▸ Task goal
The required output consists solely of the lines from the one containing "scene.collection.objects.link(made[o])" down to the one containing "for t, m in", both included, each quoted exactly.

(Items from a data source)
■ ■ ■ ■

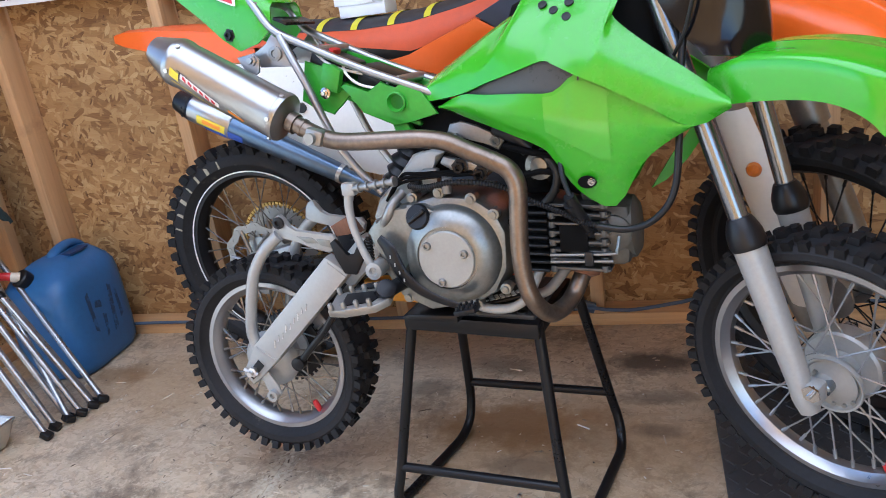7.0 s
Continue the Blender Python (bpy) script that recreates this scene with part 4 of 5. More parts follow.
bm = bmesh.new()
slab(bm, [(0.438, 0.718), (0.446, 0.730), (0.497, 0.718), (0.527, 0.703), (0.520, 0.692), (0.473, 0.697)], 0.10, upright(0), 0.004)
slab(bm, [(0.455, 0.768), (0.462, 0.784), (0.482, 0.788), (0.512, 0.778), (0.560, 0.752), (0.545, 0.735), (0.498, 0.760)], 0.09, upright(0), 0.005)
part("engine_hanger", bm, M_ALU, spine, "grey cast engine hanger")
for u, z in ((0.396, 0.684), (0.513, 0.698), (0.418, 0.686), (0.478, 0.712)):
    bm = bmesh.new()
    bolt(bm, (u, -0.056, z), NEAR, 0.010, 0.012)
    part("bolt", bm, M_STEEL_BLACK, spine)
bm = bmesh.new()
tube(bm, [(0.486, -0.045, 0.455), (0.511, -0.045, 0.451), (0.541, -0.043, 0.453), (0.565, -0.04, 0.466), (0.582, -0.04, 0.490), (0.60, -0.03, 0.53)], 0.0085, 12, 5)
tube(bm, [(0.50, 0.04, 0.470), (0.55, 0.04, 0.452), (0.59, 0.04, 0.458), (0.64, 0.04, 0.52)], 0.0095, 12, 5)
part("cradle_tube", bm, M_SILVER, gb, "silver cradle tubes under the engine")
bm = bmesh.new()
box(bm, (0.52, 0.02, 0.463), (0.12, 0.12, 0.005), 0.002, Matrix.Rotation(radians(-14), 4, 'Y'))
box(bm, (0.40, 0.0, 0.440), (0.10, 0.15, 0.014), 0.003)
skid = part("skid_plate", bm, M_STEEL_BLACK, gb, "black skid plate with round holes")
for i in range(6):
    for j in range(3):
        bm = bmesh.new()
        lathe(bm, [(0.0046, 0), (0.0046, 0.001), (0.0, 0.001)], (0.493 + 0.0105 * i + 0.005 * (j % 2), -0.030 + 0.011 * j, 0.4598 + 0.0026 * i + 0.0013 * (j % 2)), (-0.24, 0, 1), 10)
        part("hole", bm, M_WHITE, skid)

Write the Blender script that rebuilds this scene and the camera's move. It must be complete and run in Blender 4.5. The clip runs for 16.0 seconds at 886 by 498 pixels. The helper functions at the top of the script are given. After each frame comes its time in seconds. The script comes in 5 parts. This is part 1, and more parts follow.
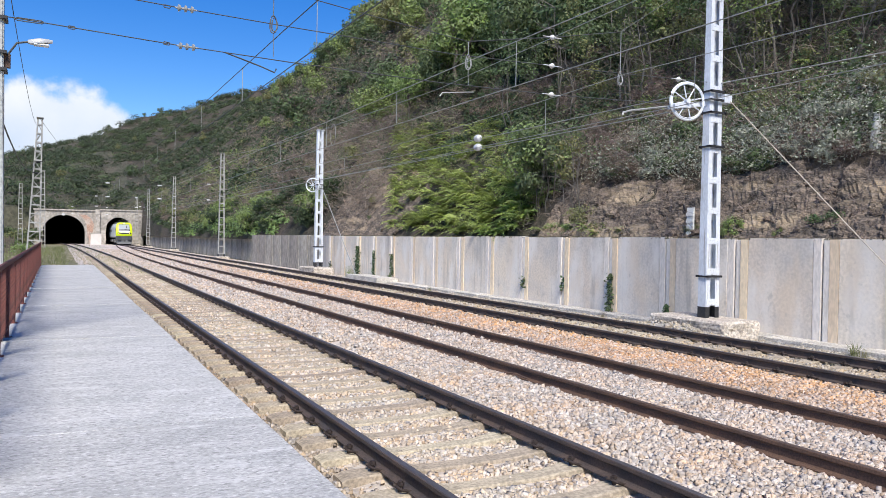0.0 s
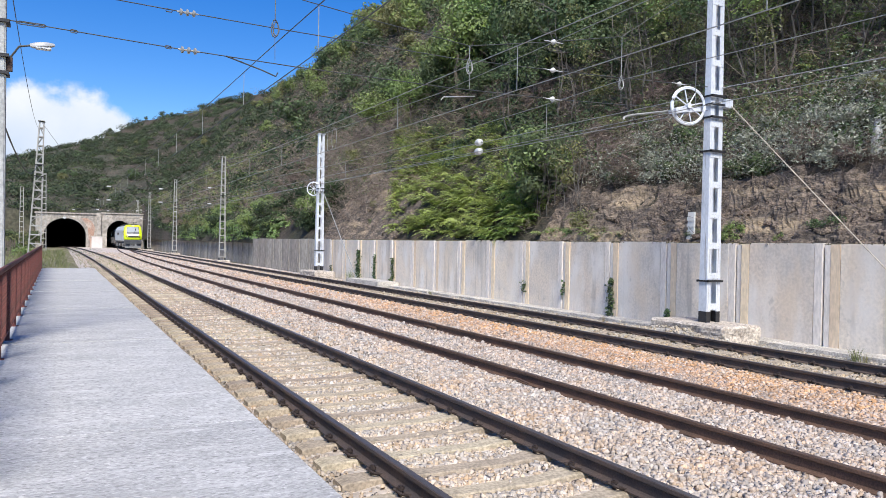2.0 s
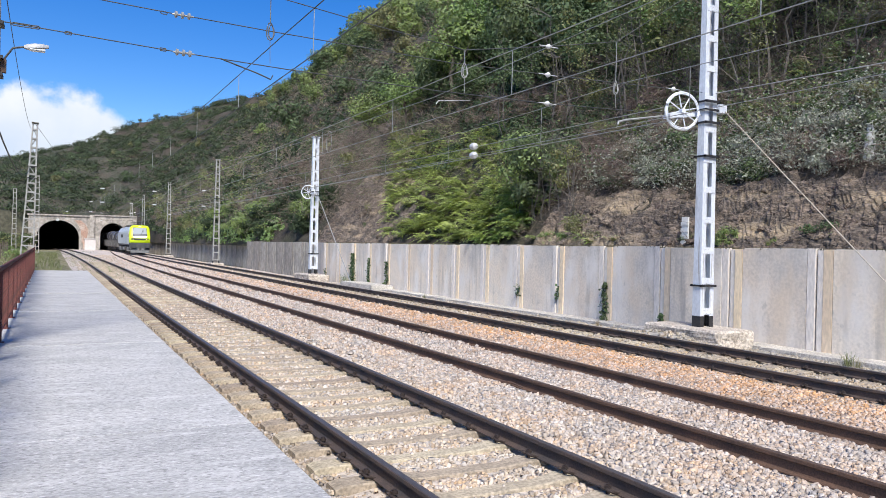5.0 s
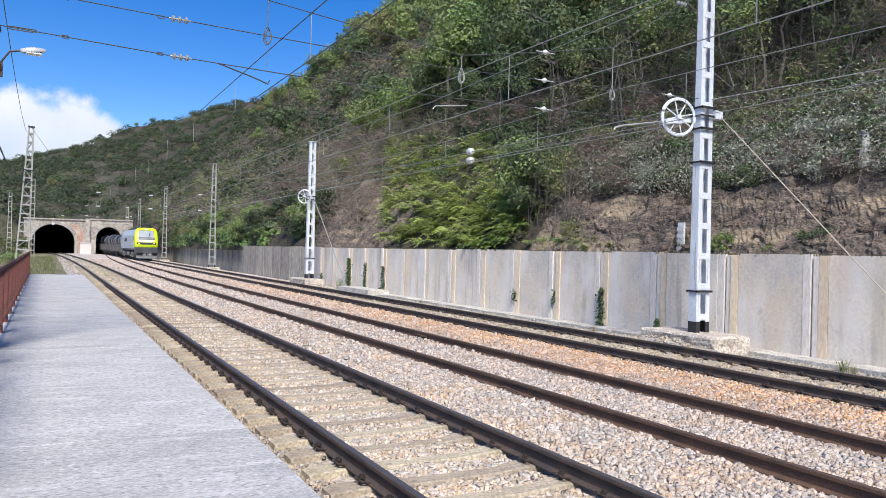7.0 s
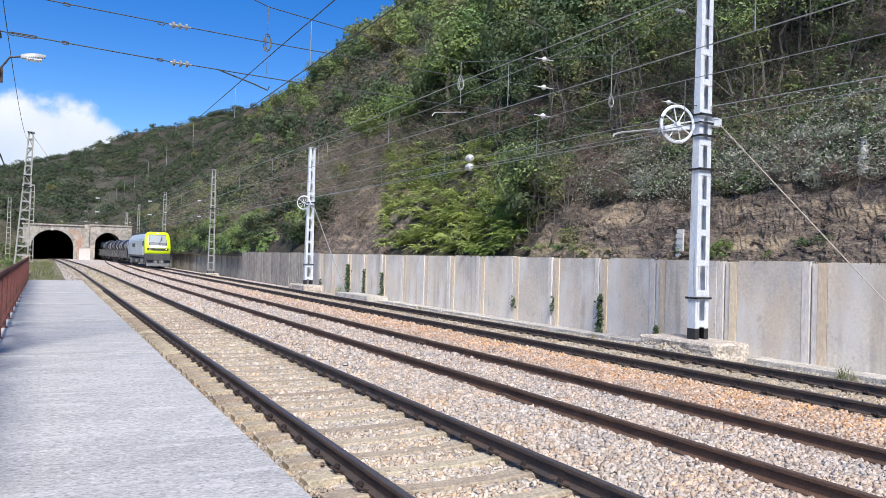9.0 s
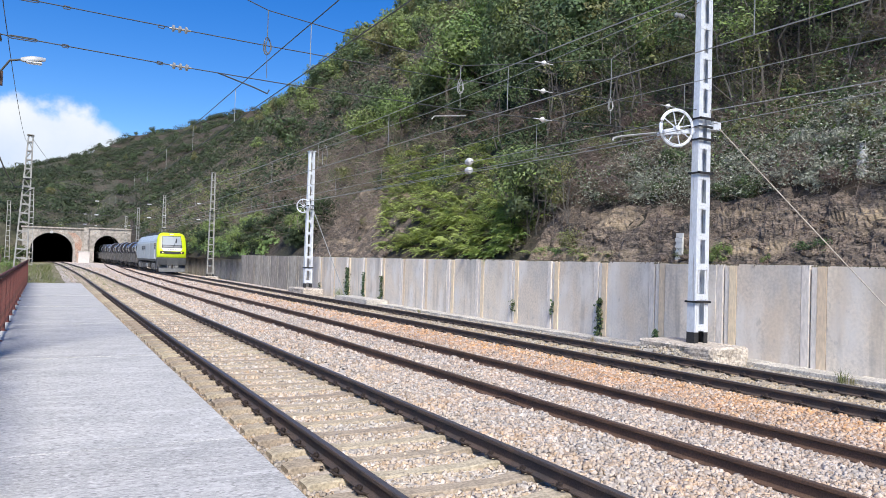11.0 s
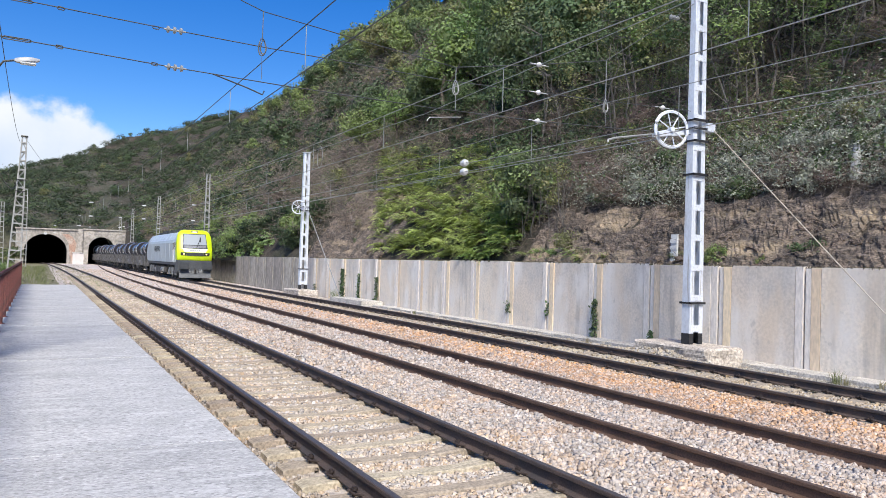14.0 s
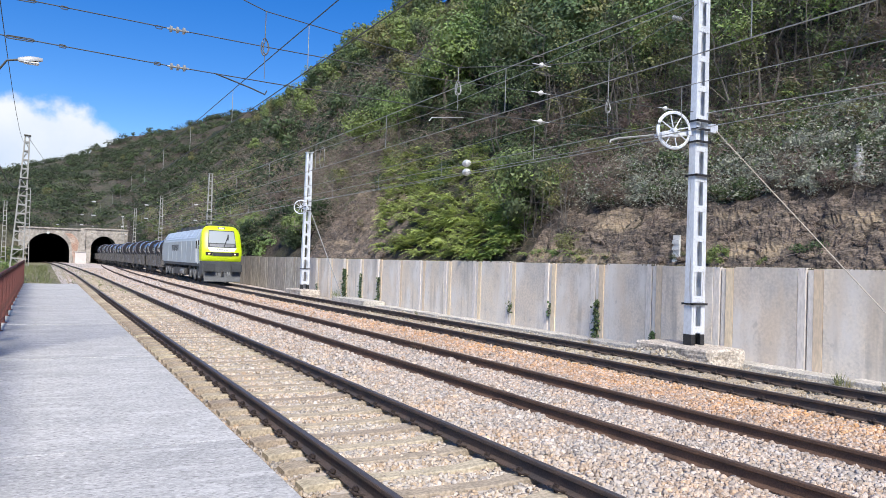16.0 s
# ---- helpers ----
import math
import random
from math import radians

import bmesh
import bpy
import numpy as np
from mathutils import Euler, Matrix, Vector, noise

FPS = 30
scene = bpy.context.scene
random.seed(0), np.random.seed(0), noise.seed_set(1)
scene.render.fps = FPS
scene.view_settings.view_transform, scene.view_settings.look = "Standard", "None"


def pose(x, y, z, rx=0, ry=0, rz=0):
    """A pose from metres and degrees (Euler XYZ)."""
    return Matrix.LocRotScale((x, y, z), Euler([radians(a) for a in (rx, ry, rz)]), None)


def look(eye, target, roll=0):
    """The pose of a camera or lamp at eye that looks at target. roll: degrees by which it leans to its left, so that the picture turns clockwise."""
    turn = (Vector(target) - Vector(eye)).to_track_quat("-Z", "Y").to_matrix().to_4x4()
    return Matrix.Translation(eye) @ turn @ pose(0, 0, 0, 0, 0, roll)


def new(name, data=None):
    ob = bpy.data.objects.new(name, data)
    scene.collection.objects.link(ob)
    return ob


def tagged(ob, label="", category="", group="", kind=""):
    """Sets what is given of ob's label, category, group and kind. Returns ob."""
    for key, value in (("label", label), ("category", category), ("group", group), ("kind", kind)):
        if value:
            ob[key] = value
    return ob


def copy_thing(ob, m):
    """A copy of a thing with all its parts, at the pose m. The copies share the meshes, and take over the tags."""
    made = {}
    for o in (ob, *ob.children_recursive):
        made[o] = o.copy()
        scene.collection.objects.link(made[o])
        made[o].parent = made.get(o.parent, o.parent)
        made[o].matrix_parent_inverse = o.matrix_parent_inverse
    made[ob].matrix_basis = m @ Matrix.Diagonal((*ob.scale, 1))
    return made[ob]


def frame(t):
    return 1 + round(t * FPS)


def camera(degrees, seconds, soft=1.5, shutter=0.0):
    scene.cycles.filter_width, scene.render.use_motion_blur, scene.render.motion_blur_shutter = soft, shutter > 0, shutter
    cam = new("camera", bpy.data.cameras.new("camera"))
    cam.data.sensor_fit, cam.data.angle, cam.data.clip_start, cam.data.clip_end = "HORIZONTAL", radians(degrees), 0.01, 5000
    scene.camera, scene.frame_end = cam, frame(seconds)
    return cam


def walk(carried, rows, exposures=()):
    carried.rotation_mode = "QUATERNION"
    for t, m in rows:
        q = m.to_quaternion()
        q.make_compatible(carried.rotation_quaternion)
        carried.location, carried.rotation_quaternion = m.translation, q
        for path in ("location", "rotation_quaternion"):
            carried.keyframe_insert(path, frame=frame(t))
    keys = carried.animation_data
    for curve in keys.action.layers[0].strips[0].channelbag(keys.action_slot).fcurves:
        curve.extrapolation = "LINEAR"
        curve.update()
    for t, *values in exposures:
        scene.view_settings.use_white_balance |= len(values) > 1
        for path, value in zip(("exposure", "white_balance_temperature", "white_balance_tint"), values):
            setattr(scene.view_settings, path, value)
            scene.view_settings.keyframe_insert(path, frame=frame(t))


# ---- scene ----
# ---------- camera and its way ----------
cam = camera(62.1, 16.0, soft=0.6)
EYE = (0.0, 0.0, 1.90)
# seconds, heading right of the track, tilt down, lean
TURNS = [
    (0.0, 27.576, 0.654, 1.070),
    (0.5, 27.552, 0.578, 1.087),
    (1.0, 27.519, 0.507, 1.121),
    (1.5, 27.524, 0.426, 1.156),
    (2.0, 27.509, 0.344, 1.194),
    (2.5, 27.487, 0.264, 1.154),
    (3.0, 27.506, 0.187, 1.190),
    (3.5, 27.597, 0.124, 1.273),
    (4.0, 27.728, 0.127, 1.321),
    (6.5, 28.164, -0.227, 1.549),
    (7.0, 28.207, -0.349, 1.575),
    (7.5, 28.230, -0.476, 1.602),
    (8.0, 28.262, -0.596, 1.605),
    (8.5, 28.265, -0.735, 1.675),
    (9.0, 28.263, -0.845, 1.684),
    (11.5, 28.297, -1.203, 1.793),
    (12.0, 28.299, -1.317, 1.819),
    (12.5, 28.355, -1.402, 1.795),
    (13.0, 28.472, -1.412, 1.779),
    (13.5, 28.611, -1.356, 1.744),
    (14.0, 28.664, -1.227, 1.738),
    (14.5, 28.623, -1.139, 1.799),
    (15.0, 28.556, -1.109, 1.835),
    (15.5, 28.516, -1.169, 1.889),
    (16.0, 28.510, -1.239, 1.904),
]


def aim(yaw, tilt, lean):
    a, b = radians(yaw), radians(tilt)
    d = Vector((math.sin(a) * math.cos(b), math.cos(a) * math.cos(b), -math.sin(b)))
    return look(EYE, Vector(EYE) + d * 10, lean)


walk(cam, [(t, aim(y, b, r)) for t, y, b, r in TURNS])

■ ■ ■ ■

▸ Exercise solution
        scene.collection.objects.link(made[o])
        made[o].parent = made.get(o.parent, o.parent)
        made[o].matrix_parent_inverse = o.matrix_parent_inverse
    made[ob].matrix_basis = m @ Matrix.Diagonal((*ob.scale, 1))
    return made[ob]


def frame(t):
    return 1 + round(t * FPS)


def camera(degrees, seconds, soft=1.5, shutter=0.0):
    scene.cycles.filter_width, scene.render.use_motion_blur, scene.render.motion_blur_shutter = soft, shutter > 0, shutter
    cam = new("camera", bpy.data.cameras.new("camera"))
    cam.data.sensor_fit, cam.data.angle, cam.data.clip_start, cam.data.clip_end = "HORIZONTAL", radians(degrees), 0.01, 5000
    scene.camera, scene.frame_end = cam, frame(seconds)
    return cam


def walk(carried, rows, exposures=()):
    carried.rotation_mode = "QUATERNION"
    for t, m in rows:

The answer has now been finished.